You’re going to need to lay out the basics for starters. A bullet point system might help:

  • Drill is a form of rap music;
  • No no, it’s not the same as grime;
  • UK drill started out in south London;
  • It was like an offshoot of Chicago drill, which bubbled up in the early 2010s;
  • You know how bluesmen and country artists sang about their lives and realities? Drill is like that, for young, predominantly black, men;
  • Drill is not directly and solely responsible for this year’s reported youth crime wave in London;
  • The Met police have directed YouTube to remove UK drill videos from the platform anyway;
  • The links between drill and crime are really complicated. So complicated that neither the police nor local youth services know how to deal with the tragic deaths of young men in some of the communities linked to the music scene. What we do know is that the roots of deprivation, higher rates of exclusion from school, less generational wealth passed down through generations and disproportionate levels of youth unemployment that tend to impact black communities run deeper than Tim Westwood and south London drillers. This getting a bit long for a bullet point, so let’s move on.

“OK, what the hell is it?,” asks someone in your family, on the sofa after Christmas dinner.

So [insert relative’s name], it’s a longer story. Drill first cropped up in the US, in Chicago, somewhere in the early 2010s. Actually, this music site called Noisey made a series of videos about some of Chicago drill’s big stars. No, it’s Noisey with an ‘e’, so like ‘noisy,” but dif– anyway, one of the big names at that time was called Chief Keef. You can watch the video on my phone, look:

“I hate watching things on such a small screen, you know that. What. Is. it?”

Remember last year when [young relative] was singing along to a song about never wearing a jacket, and shouting “man’s not hot” around the sitting room? The actual backing track to that has the UK drill sound. It’s a beat a group called 86 used on their song “Lurk,” which was then used by another group called 67 on a song named “Let’s Lurk,” which—you know what? I’ll leave it there. You’ve heard “Man’s Not Hot” out of a teen’s phone speakers at the bus stop.

Lyrically, you’ll probably find it quite intense. The media fixates on how drillers creatively deploy several synonyms for the word “stab.” Exactly, I knew you wouldn’t like that. Some songs directly address an artist’s rivals, while others are more generally about being young and reckless and boasting about how tough you are.

It has nothing to do with power tools or DIY, [other relative who’s just sat down and is catching up], I beg please stop with those jokes.

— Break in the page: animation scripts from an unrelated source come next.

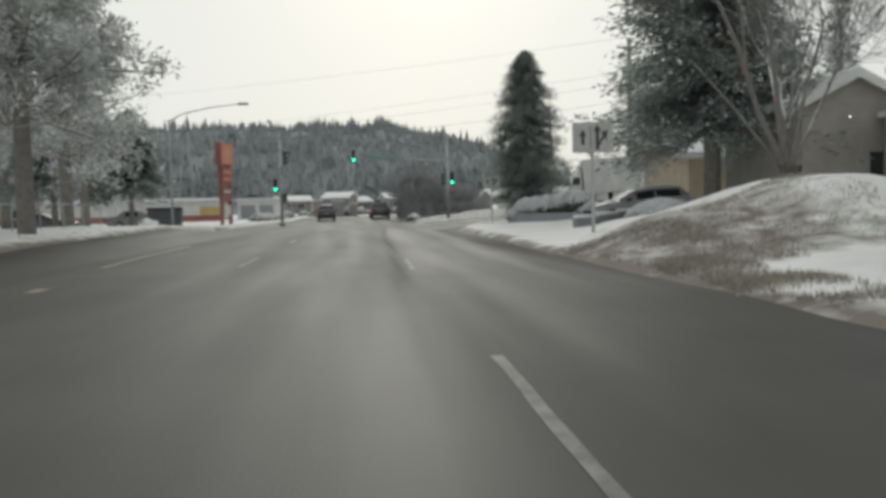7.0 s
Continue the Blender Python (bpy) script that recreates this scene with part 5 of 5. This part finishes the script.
def rock(label, x, y, r, seed):
    me = bpy.data.meshes.new("rock")
    bm = bmesh.new()
    bmesh.ops.create_icosphere(bm, subdivisions=3, radius=r)
    for w in bm.verts:
        k = 1 + 0.35 * noise.noise(w.co / r * 1.4 + Vector((seed, 0, 0)))
        w.co = Vector((w.co.x * k * 1.25, w.co.y * k, w.co.z * k * 0.75))
    bm.to_mesh(me)
    bm.free()
    me.materials.append(mat("snowy_rock", (0.2, 0.19, 0.18), (0.3, 0.29, 0.27), rough=0.9, scale=3, snow=0.95, snow_at=0.25))
    tagged(new("boulder", me), label, "rock").matrix_basis = pose(x, y, ground_z(x, y) + r * 0.3)


rock("pale boulder topped with snow at the verge", -12.2, 71.6, 0.5, 1)
rock("small boulder in the snowy verge", -8.6, 32.5, 0.22, 4)
pm = thing("marker_post", "thin steel sign post on the snowy median", "post", pose(14.9, 82.3, road_z(14.9, 82.3)))
part("shaft", MB().box(-0.022, -0.022, -0.2, 0.022, 0.022, 3.1), M_STEEL, pm)
part("sign_edge", MB().box(-0.012, -0.12, 2.5, 0.012, 0.12, 3.05), M_SIGNGREY, pm, "sign seen edge-on")


def clods(name, label, boxes, seed, n):
    """Small dark lumps of frozen slush thrown up on the verge."""
    rng = random.Random(seed)
    mb = MB()
    for x0, x1, y0, y1 in boxes:
        for _ in range(n):
            x, y, r = rng.uniform(x0, x1), rng.uniform(y0, y1), rng.uniform(0.02, 0.06)
            z = ground_z(x, y)
            k = len(mb.v)
            for j in range(6):
                a = j * math.pi / 3 + rng.uniform(-0.3, 0.3)
                mb.v.append((x + r * 1.4 * math.cos(a) * rng.uniform(0.7, 1.3), y + r * math.sin(a) * rng.uniform(0.7, 1.3), z - 0.03))
            mb.v.append((x + rng.uniform(-0.3, 0.3) * r, y, z + r * rng.uniform(0.5, 0.9)))
            mb.f += [(k + j, k + (j + 1) % 6, k + 6) for j in range(6)]
            mb.m += [0] * 6
    return solid(name, mb, mat("frozen_slush", (0.2, 0.19, 0.175), (0.42, 0.41, 0.4), rough=0.8, island=0.3), label, "slush", kind="stuff")


clods("slush_clods", "lumps of dirty frozen slush along the verges", [(-7.8, -6.0, 14, 26), (-10.5, -7.2, 24, 40), (5.6, 6.8, 26, 34), (-11, -9.4, 44, 62), (5.7, 7.2, 33, 40), (5.7, 8.2, 34, 38.5)], 9, 70)
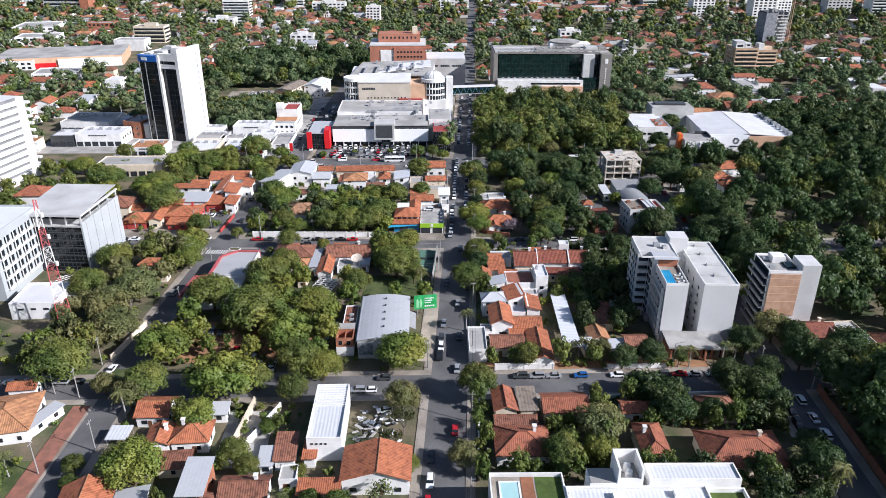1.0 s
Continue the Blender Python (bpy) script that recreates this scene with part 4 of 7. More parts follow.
for k in range(n):
    y0 = -14.6 + 29.0 * k / n
    z = 22.6 + 1.6 * (k / n)
    box(bm, -11.8, 11.6, y0, y0 + 0.8, z, z + 0.14)
box(bm, -11.9, -11.3, -14.7, 14.5, 21.9, 22.6), box(bm, 11.0, 11.7, -14.7, 14.5, 22.0, 22.7), box(bm, -11.9, 11.7, -14.8, -14.4, 22.0, 22.9)
for k in range(4):
    box(bm, -11 + 7.3 * k, -10.6 + 7.3 * k, -14.5, 14.3, 22.2, 22.6)
part("roof_louvres", bm, OFFWHITE, go, "white louvred roof")
for x in (-11, -5.5, 0, 5.5, 11):
    boxpart("column", go, (x - 0.2, x + 0.2, -14.2, -13.8, 18.5, 22.3), GREYWALL)
    boxpart("column", go, (10.9, 11.3, x * 1.25 - 0.2, x * 1.25 + 0.2, 18.5, 22.5), GREYWALL)
gb = thing("apartment_building", "grey apartment block with white balcony grids", "apartment building", pose(-172, 235, 0, 0, 0, 2))
boxpart("wall", gb, (-13, 13, -15, 14, 0, 23.5), PANELGREY)
curb(gb, -13, 13, -15, 14, 23.5, 0.8, 0.3, PANELGREY)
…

“Why haven’t I heard of any of these people?”

Look, I love your house in [insert location] but because drill acts don’t get commercial radioplay, there’s basically no way you would’ve been introduced to them. Last year you made me show you Spotify, remember, then said you’d ‘never want a silly jukebox on your phone’ because you have CDs and your car radio. Some drill videos are uploaded to YouTube too, though the police are working on restricting that.

“Well who are they, then?”

Here are some of the main UK drill names you can try to remember. 67 (pronounced “six-seven” and not sixty-seven—you’ll give yourself away otherwise), who I mentioned earlier, are a group from south London. Teenager Loski raps as a solo artist, sometimes crossing over into more ‘pop’ stuff. He’s also affiliated with a group called Harlem Spartans. Then you’ve got groups like 150, 86 and 410, who are all from south London. One called 1011, are from west London (named after the W10 and W11 postcodes). I know, it’s a lot of numbers.

There are loads of others, who’ve come up since about 2015, 2016. For now, just bother yourself with those names plus Zone 2, Block6 and BSide.

“Will I still need to care in 2019?”

I mean, if you like the music, go for it. But if you want to know more about how some of the darker parts of rap have evolved in the UK, you can read up on it. Noisey did a big piece in May, on the media’s link between knife crime and drill. The same writer did another one for the Guardian, specifically about how that group 1011 are being censored by the state. And if you have an HDMI cable, I can put on this documentary about something called “road rap” (like hard UK rap, which can discuss criminal activity, sorry) on the TV. Sure, sure—after Doctor Who.